Se Dylan Dog é um herói fascinante, Tiziano Sclavi, o seu criador não o é menos. Personagem torturada, afectada por várias depressões e bloqueios criativos que o levaram mesmo a tentar o suicídio, Sclavi é uma figura envolta numa aura de mistério. Mistério para o qual muito contribuiu o facto de quase não aparecer em público, raramente dar entrevistas e muito menos se deixar fotografar. Numa dessas raras entrevistas, ficou célebre a resposta que deu quando lhe perguntaram se se identificava com Dylan Dog: “Nem com Dylan, nem com Groucho” disse. “Eu sou os monstros.”
Tendo ganho um prémio literário aos dezanove anos, o reconhecimento precoce do seu talento não lhe serviu de muito em termos de carreira pois, como refere “o público recebeu os seus livros com uma indiferença entusiástica”, o que o obrigou a trabalhar como jornalista, revisor e argumentista de BD para poder sobreviver, enquanto os seus romances aguardavam por um editor disposto a publicá-los.

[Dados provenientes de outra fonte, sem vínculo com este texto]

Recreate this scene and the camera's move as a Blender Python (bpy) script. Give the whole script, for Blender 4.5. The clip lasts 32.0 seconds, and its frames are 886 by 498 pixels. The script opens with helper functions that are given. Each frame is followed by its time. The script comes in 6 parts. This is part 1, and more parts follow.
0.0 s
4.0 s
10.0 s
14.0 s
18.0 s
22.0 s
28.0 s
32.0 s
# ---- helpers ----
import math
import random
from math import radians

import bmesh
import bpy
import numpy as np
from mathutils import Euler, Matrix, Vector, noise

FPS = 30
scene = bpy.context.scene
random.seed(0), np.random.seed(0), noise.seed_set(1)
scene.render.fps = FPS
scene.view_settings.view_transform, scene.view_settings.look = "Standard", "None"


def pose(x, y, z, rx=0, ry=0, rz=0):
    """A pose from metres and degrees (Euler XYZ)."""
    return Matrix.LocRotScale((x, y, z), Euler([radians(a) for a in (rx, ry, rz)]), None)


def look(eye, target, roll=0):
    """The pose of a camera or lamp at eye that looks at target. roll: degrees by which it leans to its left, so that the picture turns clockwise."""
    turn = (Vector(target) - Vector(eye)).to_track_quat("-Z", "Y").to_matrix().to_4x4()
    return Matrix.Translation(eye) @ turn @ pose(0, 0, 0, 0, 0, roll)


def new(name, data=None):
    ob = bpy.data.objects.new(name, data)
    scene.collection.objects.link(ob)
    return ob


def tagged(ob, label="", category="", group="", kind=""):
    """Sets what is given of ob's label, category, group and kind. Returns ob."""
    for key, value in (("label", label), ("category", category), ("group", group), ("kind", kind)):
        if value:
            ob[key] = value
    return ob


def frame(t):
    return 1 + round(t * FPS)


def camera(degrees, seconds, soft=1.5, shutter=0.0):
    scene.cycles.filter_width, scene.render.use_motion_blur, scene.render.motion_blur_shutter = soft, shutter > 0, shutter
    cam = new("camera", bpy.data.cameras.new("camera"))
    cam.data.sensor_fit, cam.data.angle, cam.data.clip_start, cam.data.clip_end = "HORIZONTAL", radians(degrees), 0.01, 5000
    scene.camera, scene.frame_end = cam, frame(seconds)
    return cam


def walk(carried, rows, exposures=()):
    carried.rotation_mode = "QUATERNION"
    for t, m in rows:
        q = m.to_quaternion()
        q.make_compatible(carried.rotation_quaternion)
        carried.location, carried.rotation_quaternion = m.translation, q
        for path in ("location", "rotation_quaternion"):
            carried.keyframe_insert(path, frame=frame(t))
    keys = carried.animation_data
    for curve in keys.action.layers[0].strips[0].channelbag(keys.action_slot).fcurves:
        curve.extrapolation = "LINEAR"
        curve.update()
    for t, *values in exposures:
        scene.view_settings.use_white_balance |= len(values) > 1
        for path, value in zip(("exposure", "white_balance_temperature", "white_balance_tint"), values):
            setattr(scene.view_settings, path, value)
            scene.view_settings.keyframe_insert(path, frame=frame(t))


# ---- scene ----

É precisamente enquanto argumentista de BD que Sclavi vai iniciar uma colaboração com a editora Bonelli cujos fumetti são um verdadeiro fenómeno editorial e sociológico. Assim, além de criar Gli Aristocratici, com Alfredo Castelli (o criador de Martin Mystere, outra das mais interessantes séries da Bonelli) Sclavi vai assinar argumentos para outras séries da editora, antes de criar finalmente Dylan Dog, abrindo assim as portas do sucesso com o carismático detective do paranormal, cujas virtudes são gabadas até por Umberto Eco, que não tem pejo em colocar Dylan Dog a par da Bíblia e dos poemas de Homero, no top das suas leituras favoritas.